Vu la procédure suivante :
Procédure contentieuse antérieure :
M. A... B... a demandé au tribunal administratif de Nîmes d'annuler l'arrêté du 20 juillet 2020 par lequel le maire de Congénies a refusé de lui accorder un permis de construire pour l'implantation d'un hangar agricole sur un terrain situé au lieu-dit " Franchon ".
Par un jugement n° 2002218 du 28 juin 2022, le tribunal administratif de Nîmes a rejeté la demande de M. B... ainsi que les conclusions présentées par la commune de Congénies sur le fondement des dispositions de l'article L. 761-1 du code de justice administrative.

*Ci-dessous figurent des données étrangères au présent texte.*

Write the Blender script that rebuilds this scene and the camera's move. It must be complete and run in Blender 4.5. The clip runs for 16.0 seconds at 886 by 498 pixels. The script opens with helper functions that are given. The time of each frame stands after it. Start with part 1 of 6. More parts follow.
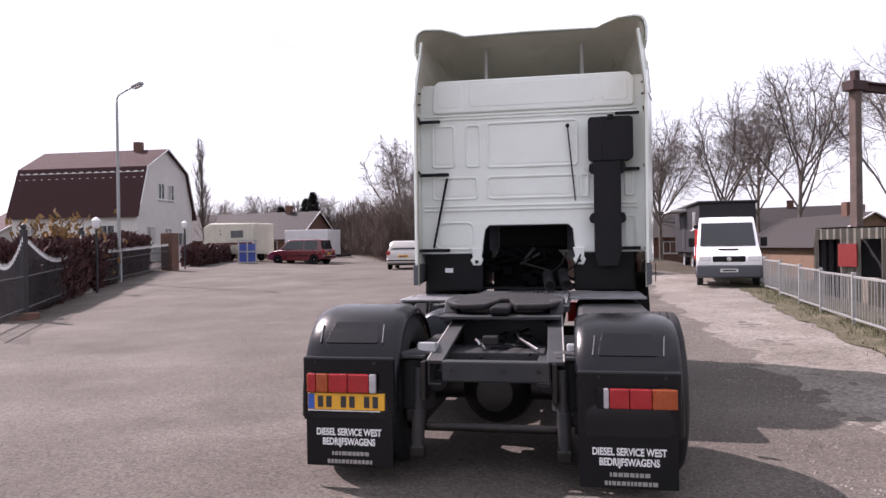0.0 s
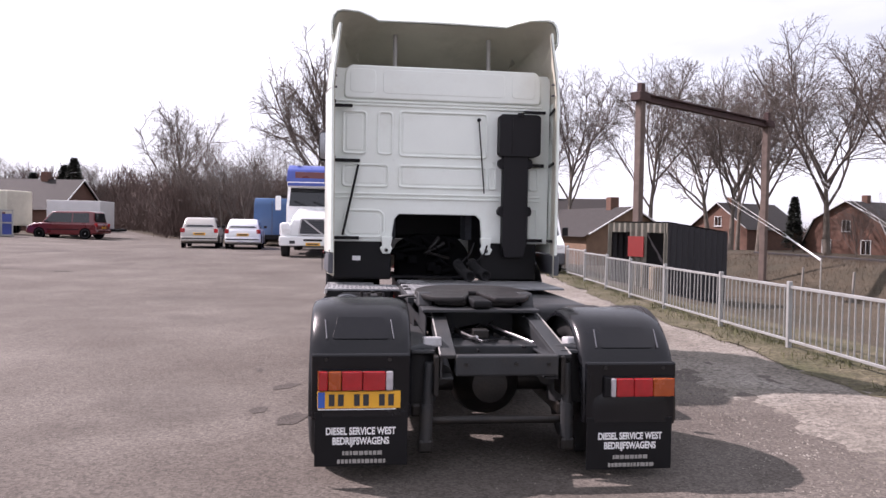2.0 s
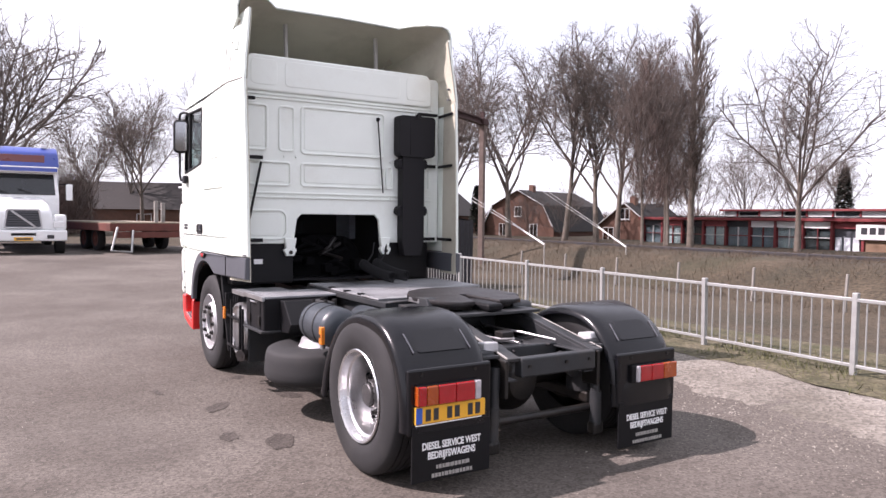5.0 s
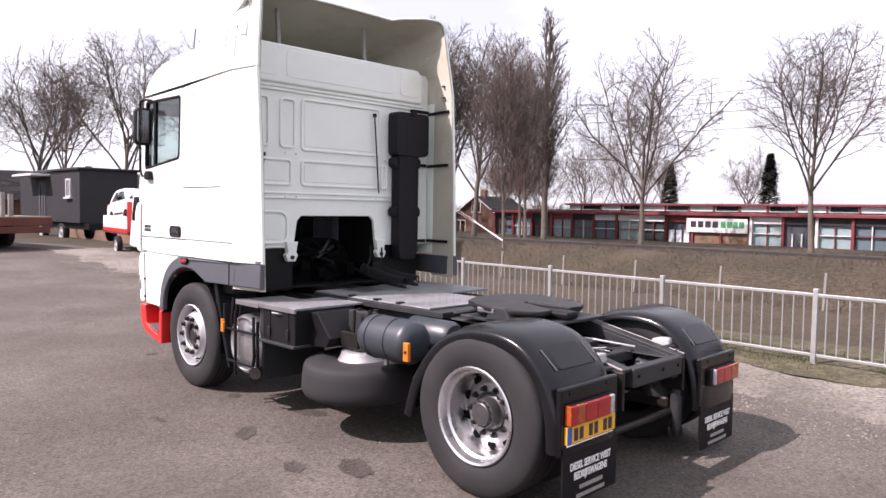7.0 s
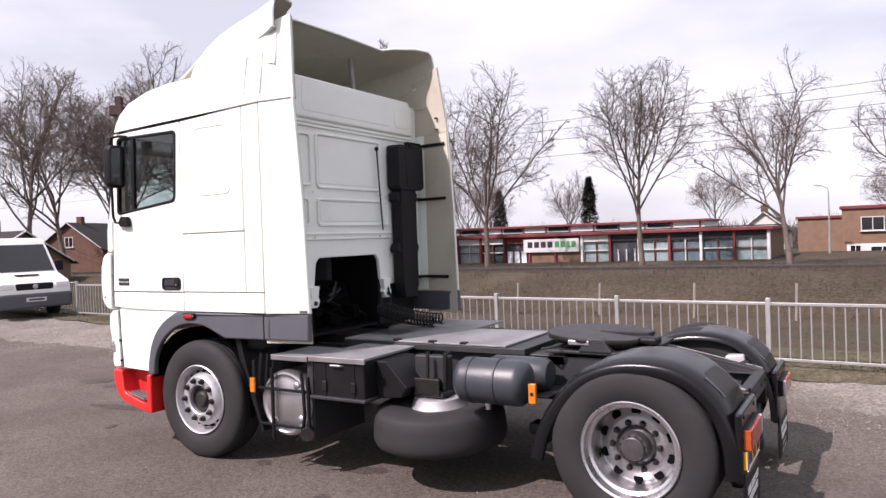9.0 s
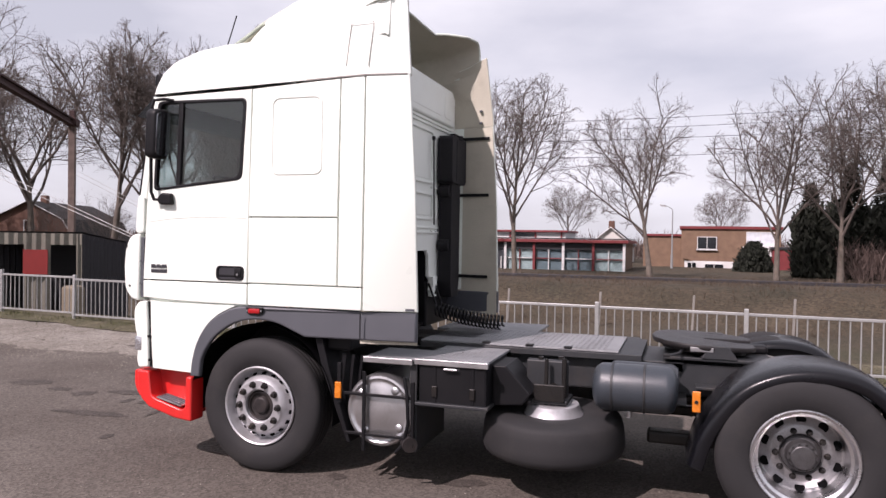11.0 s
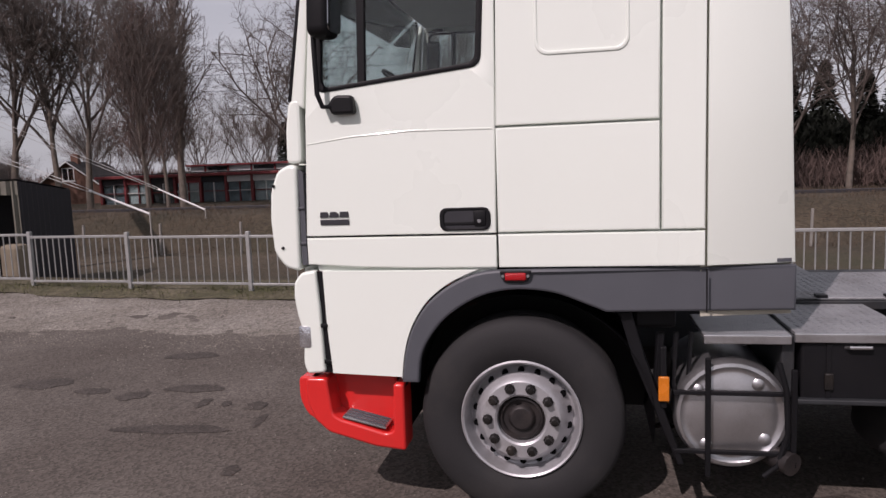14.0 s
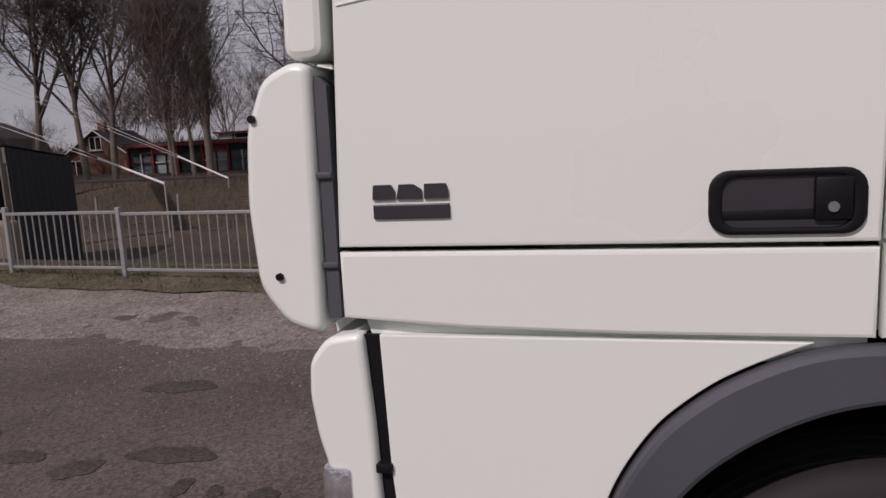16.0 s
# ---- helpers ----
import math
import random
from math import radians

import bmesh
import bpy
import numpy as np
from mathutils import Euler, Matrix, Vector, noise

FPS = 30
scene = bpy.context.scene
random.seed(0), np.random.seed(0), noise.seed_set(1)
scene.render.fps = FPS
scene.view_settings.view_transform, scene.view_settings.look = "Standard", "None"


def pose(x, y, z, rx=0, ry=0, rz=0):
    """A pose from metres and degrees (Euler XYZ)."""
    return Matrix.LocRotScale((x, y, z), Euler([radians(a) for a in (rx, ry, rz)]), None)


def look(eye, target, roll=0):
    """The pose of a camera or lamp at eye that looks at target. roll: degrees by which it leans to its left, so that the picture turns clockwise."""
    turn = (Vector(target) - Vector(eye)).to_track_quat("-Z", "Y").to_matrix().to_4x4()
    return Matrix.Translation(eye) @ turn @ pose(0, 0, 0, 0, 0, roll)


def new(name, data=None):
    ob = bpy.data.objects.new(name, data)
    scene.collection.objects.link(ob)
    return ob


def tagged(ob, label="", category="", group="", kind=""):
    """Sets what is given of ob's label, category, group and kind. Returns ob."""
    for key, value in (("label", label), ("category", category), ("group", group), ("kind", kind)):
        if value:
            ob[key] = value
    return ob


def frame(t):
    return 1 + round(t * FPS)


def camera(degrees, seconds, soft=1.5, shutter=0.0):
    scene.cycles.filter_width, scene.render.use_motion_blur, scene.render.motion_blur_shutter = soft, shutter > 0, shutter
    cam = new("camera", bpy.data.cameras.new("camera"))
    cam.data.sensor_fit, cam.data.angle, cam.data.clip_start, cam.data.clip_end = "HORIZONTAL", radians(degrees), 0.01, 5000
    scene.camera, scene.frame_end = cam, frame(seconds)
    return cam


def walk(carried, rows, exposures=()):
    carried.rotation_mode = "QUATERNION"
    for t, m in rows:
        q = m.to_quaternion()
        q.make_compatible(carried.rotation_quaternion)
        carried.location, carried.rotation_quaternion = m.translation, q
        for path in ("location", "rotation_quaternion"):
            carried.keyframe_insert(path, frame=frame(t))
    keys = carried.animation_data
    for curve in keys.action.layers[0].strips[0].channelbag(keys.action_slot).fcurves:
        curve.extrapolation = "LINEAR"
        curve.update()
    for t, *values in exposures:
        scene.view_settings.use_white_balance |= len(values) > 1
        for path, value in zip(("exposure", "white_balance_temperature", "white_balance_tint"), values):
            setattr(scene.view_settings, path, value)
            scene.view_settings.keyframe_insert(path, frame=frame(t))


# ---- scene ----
cam = camera(63.0, 16.0)
PATH = [
    (0, (0.564, -4.962, 1.479), (0.1920, -2.9972, 1.4736), -0.84),
    (0.5, (0.170, -5.032, 1.495), (-0.1204, -3.0534, 1.4895), 0.62),
    (1, (-0.197, -5.130, 1.564), (-0.3632, -3.1377, 1.5253), 1.19),
    (1.5, (-0.558, -5.056, 1.587), (-0.5070, -3.0574, 1.5358), -0.92),
    (2, (-0.941, -5.006, 1.572), (-0.6896, -3.0226, 1.5122), 1.07),
    (2.5, (-1.308, -4.992, 1.614), (-0.8842, -3.0392, 1.5405), 0.34),
    (3, (-1.652, -4.884, 1.633), (-1.0420, -2.9817, 1.5491), -0.57),
    (3.5, (-2.062, -4.822, 1.637), (-1.2992, -2.9746, 1.5683), -0.88),
    (4, (-2.507, -4.758, 1.680), (-1.6635, -2.9465, 1.5897), 0.73),
    (4.5, (-2.879, -4.519, 1.710), (-1.9378, -2.7569, 1.6181), -0.50),
    (5, (-3.224, -4.285, 1.695), (-2.1638, -2.5913, 1.6075), 0.67),
    (7.5, (-4.794, -2.625, 1.824), (-3.3078, -1.2901, 1.7404), 0.67),
    (8, (-5.128, -2.260, 1.854), (-3.5622, -1.0159, 1.8090), 0.36),
    (8.5, (-5.313, -1.797, 1.853), (-3.6662, -0.6629, 1.8187), -1.53),
    (11, (-6.016, 0.723, 1.822), (-4.1185, 1.3535, 1.7948), 0.92),
    (11.5, (-5.988, 1.269, 1.843), (-4.0566, 1.7832, 1.7738), -0.52),
    (12, (-5.981, 1.855, 1.884), (-4.0212, 2.2446, 1.7965), 0.11),
    (12.5, (-5.781, 2.354, 1.835), (-3.8262, 2.7624, 1.7233), -0.56),
    (13, (-5.472, 2.787, 1.852), (-3.5227, 3.2090, 1.7045), -1.13),
    (13.5, (-5.132, 3.221, 1.846), (-3.1891, 3.6572, 1.6653), -0.40),
    (14, (-4.691, 3.464, 1.792), (-2.7425, 3.8549, 1.5642), -2.13),
    (14.5, (-4.194, 3.675, 1.775), (-2.2423, 4.0300, 1.5203), 0.14),
    (15, (-3.707, 3.857, 1.768), (-1.7559, 4.1918, 1.4812), -1.70),
    (15.5, (-3.047, 4.073, 1.713), (-1.1189, 4.4774, 1.3687), -3.15),
    (16, (-2.564, 4.318, 1.677), (-0.6476, 4.7938, 1.3606), -2.89),
]
walk(cam, [(t, look(eye, target, roll)) for t, eye, target, roll in PATH],
     [(0, 1.08, 6380, 33), (2, 1.13, 6380, 32), (4, 1.30, 6380, 31), (5, 1.34, 6400, 31), (8.5, 0.96, 6500, 32), (11, 0.60, 6500, 32), (12, 0.48, 6500, 32), (13, 0.28, 6500, 32), (14, -0.1, 6500, 31), (15, -0.36, 6500, 30), (16, -0.56, 6500, 33)])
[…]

Procédure devant la cour :
Par une requête et un mémoire, enregistrés le 1er août 2022 et le 2 janvier 2023, M. A... B..., représenté par Me Blanc, demande à la cour :
1°) d'annuler le jugement du 28 juin 2022 ;
2°) d'annuler l'arrêté du maire de Congénies du 20 juillet 2020 ;
3°) d'enjoindre au maire de Congénies de lui accorder le permis de construire sollicité pour l'implantation d'un hangar agricole ;
4°) de mettre à la charge de la commune de Congénies une somme de 3 600 euros sur le fondement de l'article L. 761-1 du code de justice administrative.
Il soutient que :
- l'arrêté en litige n'est pas suffisamment motivé, notamment en fait, dès lors qu'il ne permet de comprendre ni les raisons pour lesquelles le maire lui a opposé les dispositions de l'article L. 111-11 du code de l'urbanisme pour le raccordement au réseau d'électricité, ni les raisons pour lesquelles il n'a pas pris en compte son accord pour la prise en charge des travaux requis en application de l'article L. 332-15 du même code ;
- l'arrêté méconnaît les dispositions de l'article L. 111-11 du code de l'urbanisme dès lors que le projet ne nécessite pas une extension ou un renforcement du réseau électrique mais un simple branchement à ce réseau sur une longueur de seulement 20 mètres ; le maire n'a par ailleurs pas accompli les diligences suffisantes pour identifier le délai de réalisation des travaux requis ainsi que la collectivité compétente pour les exécuter ;
- les aménagements du réseau électrique nécessités par l'opération selon l'avis de la société Enedis constituent des équipements propres au sens de l'article L. 332-15 du code de l'urbanisme dès lors que les ouvrages ne sont pas destinés à desservir d'autres constructions, que le raccordement n'excède pas 100 mètres, que les travaux correspondent aux seuls besoins du projet et qu'il a exprimé son accord pour leur prise en charge.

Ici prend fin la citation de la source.